TASK DIRECTIONS ▸ Skip every picture and transcribe the remaining material exactly.

COLLECTED DATA ▸
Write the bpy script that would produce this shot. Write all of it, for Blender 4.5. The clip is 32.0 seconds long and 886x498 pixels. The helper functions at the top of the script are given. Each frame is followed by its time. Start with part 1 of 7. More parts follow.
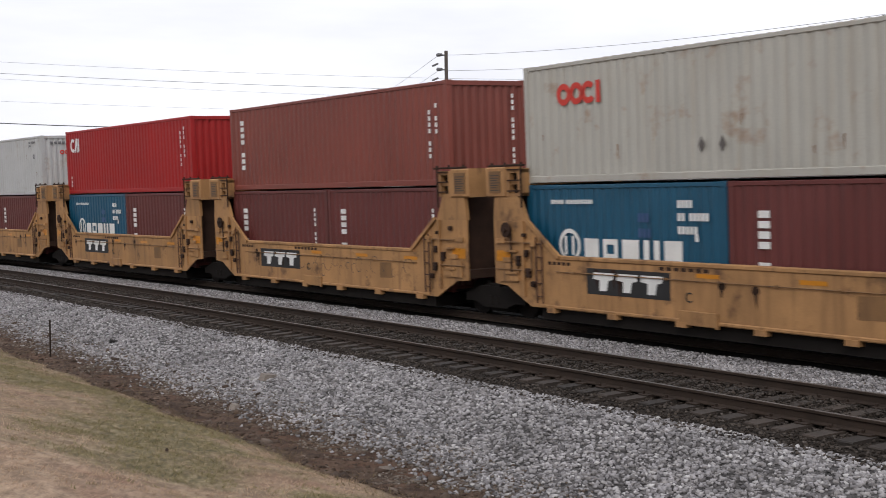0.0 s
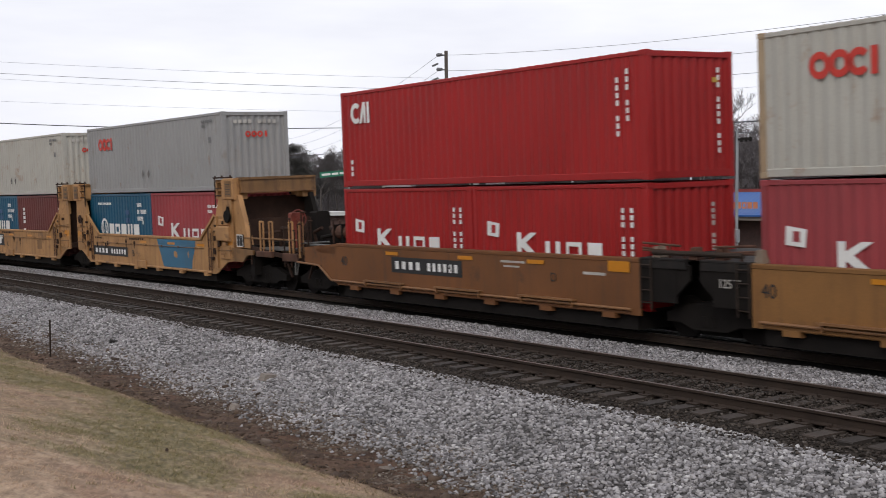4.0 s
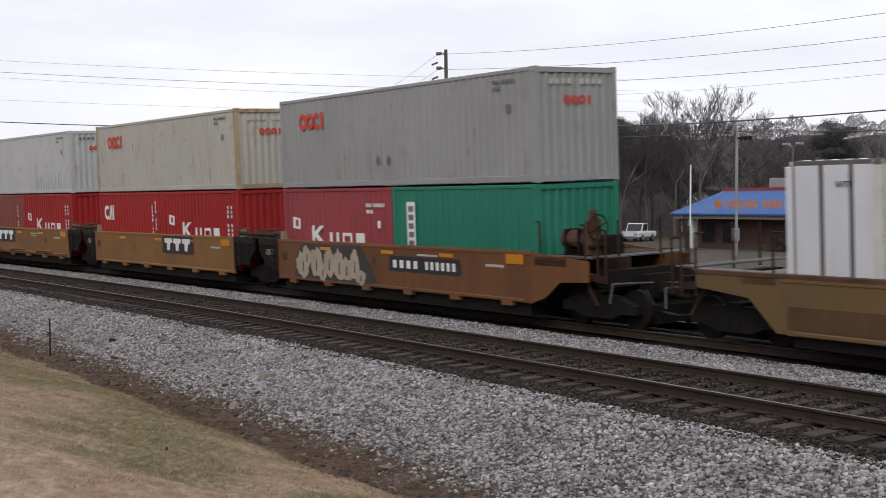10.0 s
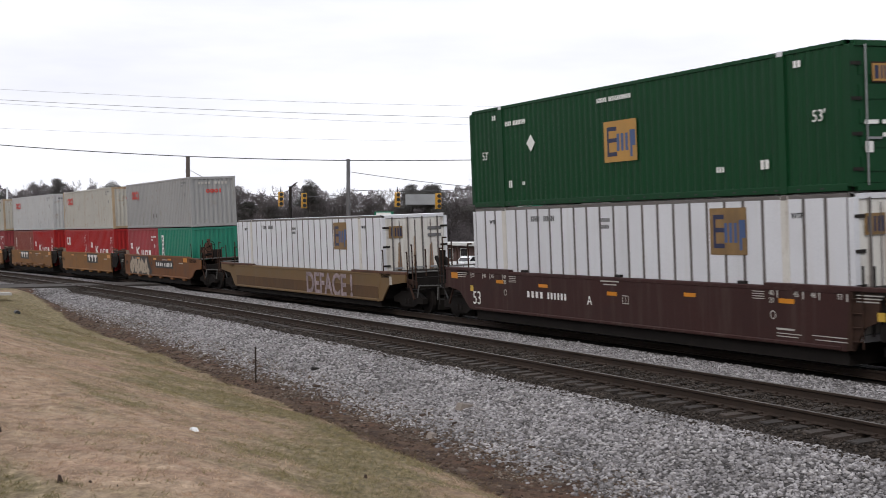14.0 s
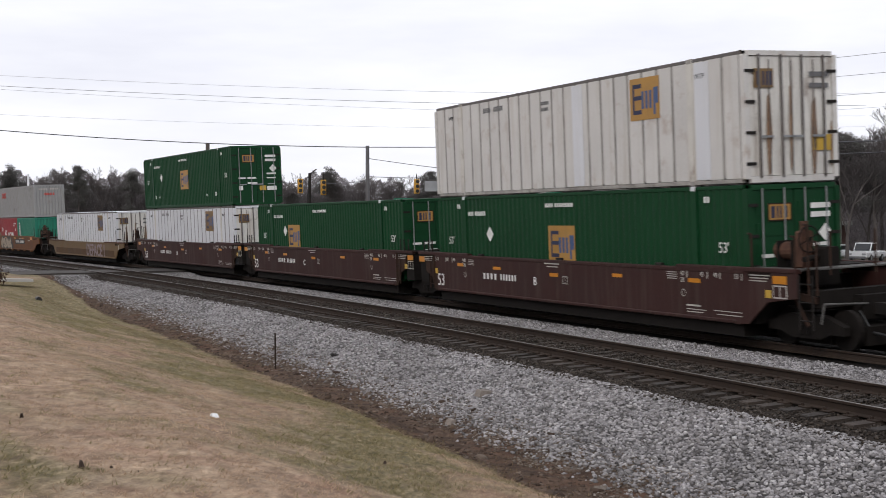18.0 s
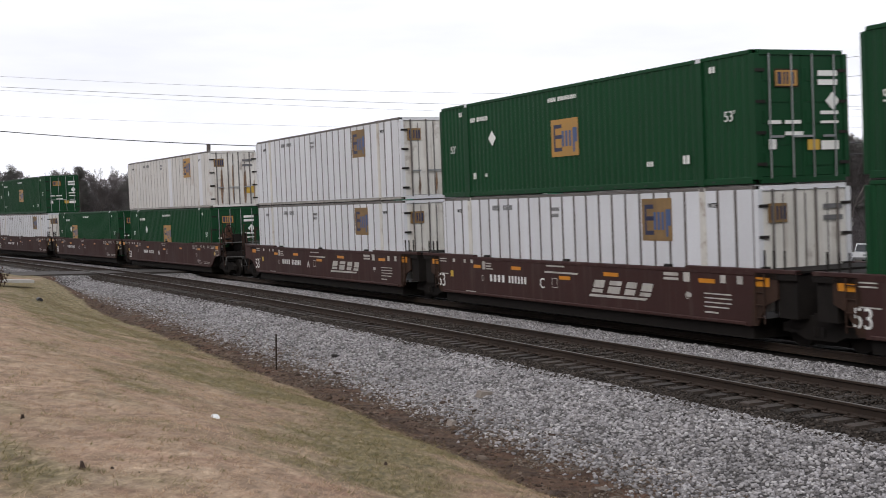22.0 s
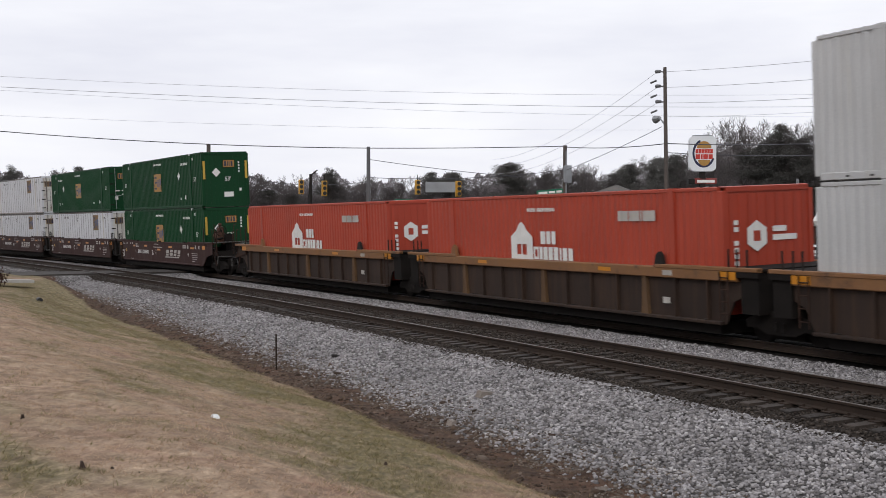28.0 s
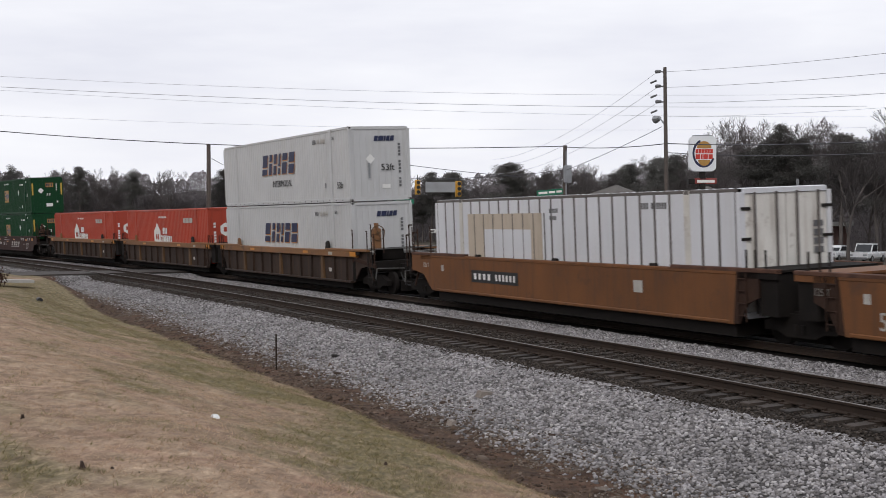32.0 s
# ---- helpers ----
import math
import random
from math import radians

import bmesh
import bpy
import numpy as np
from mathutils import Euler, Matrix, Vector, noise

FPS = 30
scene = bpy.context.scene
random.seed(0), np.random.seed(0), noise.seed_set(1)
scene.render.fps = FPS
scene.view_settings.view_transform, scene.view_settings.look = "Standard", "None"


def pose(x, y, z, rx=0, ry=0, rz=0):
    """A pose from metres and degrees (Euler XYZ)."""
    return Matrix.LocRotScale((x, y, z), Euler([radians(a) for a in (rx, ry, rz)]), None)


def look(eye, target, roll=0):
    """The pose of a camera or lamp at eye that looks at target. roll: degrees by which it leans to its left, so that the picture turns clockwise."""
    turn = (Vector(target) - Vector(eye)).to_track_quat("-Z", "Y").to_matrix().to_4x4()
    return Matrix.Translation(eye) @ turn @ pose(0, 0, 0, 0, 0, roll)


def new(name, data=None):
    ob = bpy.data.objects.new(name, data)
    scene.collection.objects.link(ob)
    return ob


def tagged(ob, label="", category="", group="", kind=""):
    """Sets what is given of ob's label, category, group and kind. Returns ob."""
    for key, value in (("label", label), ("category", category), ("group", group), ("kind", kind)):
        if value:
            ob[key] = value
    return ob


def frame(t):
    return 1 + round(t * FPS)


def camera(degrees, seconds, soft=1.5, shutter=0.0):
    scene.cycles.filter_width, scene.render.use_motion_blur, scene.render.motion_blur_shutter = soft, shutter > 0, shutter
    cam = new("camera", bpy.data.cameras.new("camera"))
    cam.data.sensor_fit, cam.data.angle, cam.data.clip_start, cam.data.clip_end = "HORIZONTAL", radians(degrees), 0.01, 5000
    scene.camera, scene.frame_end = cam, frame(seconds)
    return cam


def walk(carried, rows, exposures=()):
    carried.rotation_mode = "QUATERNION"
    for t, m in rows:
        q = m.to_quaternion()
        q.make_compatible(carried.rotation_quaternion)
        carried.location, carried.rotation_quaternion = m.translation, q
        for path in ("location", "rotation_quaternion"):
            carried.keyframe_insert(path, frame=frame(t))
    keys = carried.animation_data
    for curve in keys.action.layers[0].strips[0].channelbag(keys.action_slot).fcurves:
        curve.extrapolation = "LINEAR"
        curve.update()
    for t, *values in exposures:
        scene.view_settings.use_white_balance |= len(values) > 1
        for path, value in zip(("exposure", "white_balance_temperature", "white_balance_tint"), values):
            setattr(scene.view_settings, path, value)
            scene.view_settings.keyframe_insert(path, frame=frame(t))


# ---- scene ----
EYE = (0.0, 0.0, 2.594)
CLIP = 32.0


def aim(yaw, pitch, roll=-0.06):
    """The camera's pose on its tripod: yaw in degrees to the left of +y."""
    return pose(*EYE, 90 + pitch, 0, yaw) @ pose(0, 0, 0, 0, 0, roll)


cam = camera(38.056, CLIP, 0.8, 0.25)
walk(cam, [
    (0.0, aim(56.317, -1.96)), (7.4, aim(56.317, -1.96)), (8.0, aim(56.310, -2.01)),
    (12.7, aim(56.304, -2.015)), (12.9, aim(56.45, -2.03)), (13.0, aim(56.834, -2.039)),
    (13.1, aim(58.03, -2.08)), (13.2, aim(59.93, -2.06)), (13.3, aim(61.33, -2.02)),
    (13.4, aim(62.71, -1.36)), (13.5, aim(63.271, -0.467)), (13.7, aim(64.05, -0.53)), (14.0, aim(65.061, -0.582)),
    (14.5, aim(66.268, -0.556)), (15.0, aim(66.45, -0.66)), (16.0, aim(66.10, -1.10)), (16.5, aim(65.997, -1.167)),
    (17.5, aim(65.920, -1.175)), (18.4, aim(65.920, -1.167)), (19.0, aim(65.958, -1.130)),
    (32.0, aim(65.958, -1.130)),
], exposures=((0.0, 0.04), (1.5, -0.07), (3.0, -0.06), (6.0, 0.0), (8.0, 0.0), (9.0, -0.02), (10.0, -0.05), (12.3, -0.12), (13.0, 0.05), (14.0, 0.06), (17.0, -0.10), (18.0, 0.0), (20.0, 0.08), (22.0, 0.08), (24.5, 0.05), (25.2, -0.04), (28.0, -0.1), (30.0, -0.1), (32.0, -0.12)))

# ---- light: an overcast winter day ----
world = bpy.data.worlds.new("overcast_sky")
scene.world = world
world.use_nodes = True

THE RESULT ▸
Write the bpy script that would produce this shot. Write all of it, for Blender 4.5. The clip is 32.0 seconds long and 886x498 pixels. The helper functions at the top of the script are given. Each frame is followed by its time. Start with part 1 of 7. More parts follow.
0.0 s
4.0 s
10.0 s
14.0 s
18.0 s
22.0 s
28.0 s
32.0 s
# ---- helpers ----
import math
import random
from math import radians

import bmesh
import bpy
import numpy as np
from mathutils import Euler, Matrix, Vector, noise

FPS = 30
scene = bpy.context.scene
random.seed(0), np.random.seed(0), noise.seed_set(1)
scene.render.fps = FPS
scene.view_settings.view_transform, scene.view_settings.look = "Standard", "None"


def pose(x, y, z, rx=0, ry=0, rz=0):
    """A pose from metres and degrees (Euler XYZ)."""
    return Matrix.LocRotScale((x, y, z), Euler([radians(a) for a in (rx, ry, rz)]), None)


def look(eye, target, roll=0):
    """The pose of a camera or lamp at eye that looks at target. roll: degrees by which it leans to its left, so that the picture turns clockwise."""
    turn = (Vector(target) - Vector(eye)).to_track_quat("-Z", "Y").to_matrix().to_4x4()
    return Matrix.Translation(eye) @ turn @ pose(0, 0, 0, 0, 0, roll)


def new(name, data=None):
    ob = bpy.data.objects.new(name, data)
    scene.collection.objects.link(ob)
    return ob


def tagged(ob, label="", category="", group="", kind=""):
    """Sets what is given of ob's label, category, group and kind. Returns ob."""
    for key, value in (("label", label), ("category", category), ("group", group), ("kind", kind)):
        if value:
            ob[key] = value
    return ob


def frame(t):
    return 1 + round(t * FPS)


def camera(degrees, seconds, soft=1.5, shutter=0.0):
    scene.cycles.filter_width, scene.render.use_motion_blur, scene.render.motion_blur_shutter = soft, shutter > 0, shutter
    cam = new("camera", bpy.data.cameras.new("camera"))
    cam.data.sensor_fit, cam.data.angle, cam.data.clip_start, cam.data.clip_end = "HORIZONTAL", radians(degrees), 0.01, 5000
    scene.camera, scene.frame_end = cam, frame(seconds)
    return cam


def walk(carried, rows, exposures=()):
    carried.rotation_mode = "QUATERNION"
    for t, m in rows:
        q = m.to_quaternion()
        q.make_compatible(carried.rotation_quaternion)
        carried.location, carried.rotation_quaternion = m.translation, q
        for path in ("location", "rotation_quaternion"):
            carried.keyframe_insert(path, frame=frame(t))
    keys = carried.animation_data
    for curve in keys.action.layers[0].strips[0].channelbag(keys.action_slot).fcurves:
        curve.extrapolation = "LINEAR"
        curve.update()
    for t, *values in exposures:
        scene.view_settings.use_white_balance |= len(values) > 1
        for path, value in zip(("exposure", "white_balance_temperature", "white_balance_tint"), values):
            setattr(scene.view_settings, path, value)
            scene.view_settings.keyframe_insert(path, frame=frame(t))


# ---- scene ----
EYE = (0.0, 0.0, 2.594)
CLIP = 32.0


def aim(yaw, pitch, roll=-0.06):
    """The camera's pose on its tripod: yaw in degrees to the left of +y."""
    return pose(*EYE, 90 + pitch, 0, yaw) @ pose(0, 0, 0, 0, 0, roll)


cam = camera(38.056, CLIP, 0.8, 0.25)
walk(cam, [
    (0.0, aim(56.317, -1.96)), (7.4, aim(56.317, -1.96)), (8.0, aim(56.310, -2.01)),
    (12.7, aim(56.304, -2.015)), (12.9, aim(56.45, -2.03)), (13.0, aim(56.834, -2.039)),
    (13.1, aim(58.03, -2.08)), (13.2, aim(59.93, -2.06)), (13.3, aim(61.33, -2.02)),
    (13.4, aim(62.71, -1.36)), (13.5, aim(63.271, -0.467)), (13.7, aim(64.05, -0.53)), (14.0, aim(65.061, -0.582)),
    (14.5, aim(66.268, -0.556)), (15.0, aim(66.45, -0.66)), (16.0, aim(66.10, -1.10)), (16.5, aim(65.997, -1.167)),
    (17.5, aim(65.920, -1.175)), (18.4, aim(65.920, -1.167)), (19.0, aim(65.958, -1.130)),
    (32.0, aim(65.958, -1.130)),
], exposures=((0.0, 0.04), (1.5, -0.07), (3.0, -0.06), (6.0, 0.0), (8.0, 0.0), (9.0, -0.02), (10.0, -0.05), (12.3, -0.12), (13.0, 0.05), (14.0, 0.06), (17.0, -0.10), (18.0, 0.0), (20.0, 0.08), (22.0, 0.08), (24.5, 0.05), (25.2, -0.04), (28.0, -0.1), (30.0, -0.1), (32.0, -0.12)))

# ---- light: an overcast winter day ----
world = bpy.data.worlds.new("overcast_sky")
scene.world = world
world.use_nodes = True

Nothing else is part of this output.